Mets outfield prospects that could help in 2014

The Mets’ outfield has been one of the most glaring weaknesses on the roster over the last few years, and it seemed to worsen with each passing season. The horror culminated at the outset of the 2013 season, with players like Collin Cowgill, Kirk Nieuwenhuis, Lucas Duda, and a pre-resurgence Marlon Byrd all vying for playing time in what many hyperbolically panned as the “worst outfield ever.”

While it had certainly improved by the end of the 2013 season with the emergence of Juan Lagares and the trade for Eric Young, Jr., it was still far from a major league outfield. The dearth of quality outfielders on the roster forced the team’s hand in the free agent market, where they signed Curtis Granderson and Chris Young. These players, one on the downside of his career and one a reclamation project, definitely improve the overall quality of the outfield but come with questions. Is Granderson the next Jason Bay? Can Young once again be the 5+ bWAR player he was just a few short years ago in Arizona with more playing time?

Beyond the questions, the baseball season is lengthy and arduous. The Mets are going to need help in the outfield at some point in 2014. The problem lies in the lack of legitimate outfield prospects in the Mets’ system, especially those that are close to ready to jump to the majors. There don’t appear to be any star-quality outfielders at the highest levels, but that doesn’t mean there aren’t players who could be valuable contributors in 2014.

Matt Den DekkerMatt den Dekker: Den Dekker was the best defensive center fielder in the Mets’ system until Lagares came out of nowhere. He also had the inside track on taking over center field mid-season once the Mets realized how awful their squad was at the position in 2013. Unfortunately for den Dekker, the injury he sustained in Spring Training not only derailed his 2013 season but led to the eventual opportunity and success for Lagares. The fact that the team has two players named Young that can also play center field doesn’t bode well for him either, but his power and the fact that he is on the 40-man could give him a leg up for a position on the bench.

Cesar Puello: Puello comes with Biogenisis-brand baggage and has almost universally been snubbed from most Mets top prospect lists. The 2013 season seemed to be the year when he finally started turning his tools and potential into results. He slashed .326/.403/.547 with 16 home runs and 73 RBIs in AA Binghamton last season before his suspension. He strikes out a lot and doesn’t walk enough, but he’s been improving (Dominican Winter League stats notwithstanding). There’s a chance that Puello sees some major league action at some point in 2014 if he can build on last year, especially considering he’s already on the 40-man.

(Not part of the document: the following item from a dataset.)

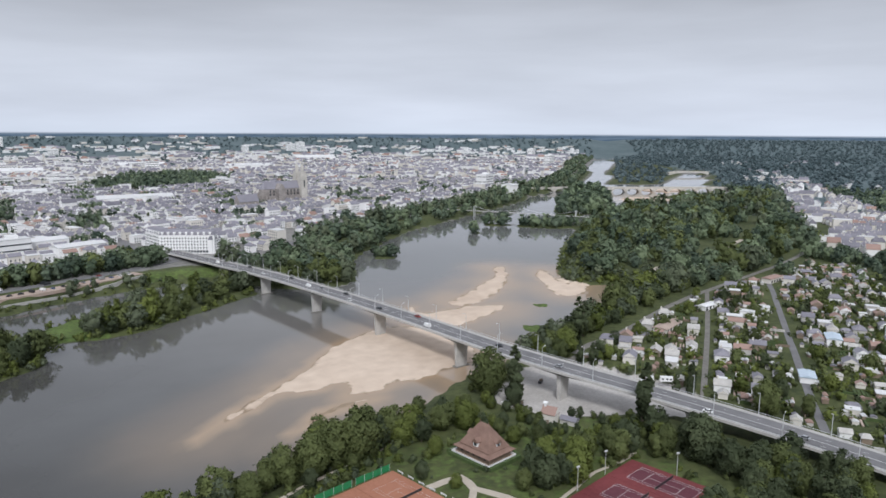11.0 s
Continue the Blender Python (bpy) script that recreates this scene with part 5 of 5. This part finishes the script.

Dustin Lawley: Lawley had quite the 2013 season. He spent most of the year in Hi-A St. Lucie where he slashed .260/.313/.512 with 25 home runs and 92 RBIs. Of course he was pretty old for the level, which may explain why the Mets chose to give him a taste of AAA Las Vegas to close out his year. Whether he starts 2014 in Las Vegas or Binghamton, there’s a chance that the 2013 Florida State League Player of the Year could slug his way onto the Mets bench at some point next season.

2 comments for “Mets outfield prospects that could help in 2014

  1. greg b
    December 22, 2013 at 8:50 pm

    I wonder why they left Lawley in A ball all yr long instead of playing half the yr in binghmton. Had they did that he could of started this season at LasVegas and could of been the first oppostion for a call up if there was an injury. Since the mets didnt promote him to binghamton, it means thats where he’ll probabley start this yr.

    • December 23, 2013 at 12:04 am

      They promoted Travis Taijeron, who had a .960 OPS in early June when he got the call to Double-A. At the same time, Lawley had an .811 OPS – so he was substantially behind Taijeron.

      Binghamton had Ceciliani, Harris, Puello, Taijeron and Vaughn getting the majority of the time in the OF. Mets probably thought it was better to have Lawley play everyday in Hi-A then make the Double-A OF any more crowded.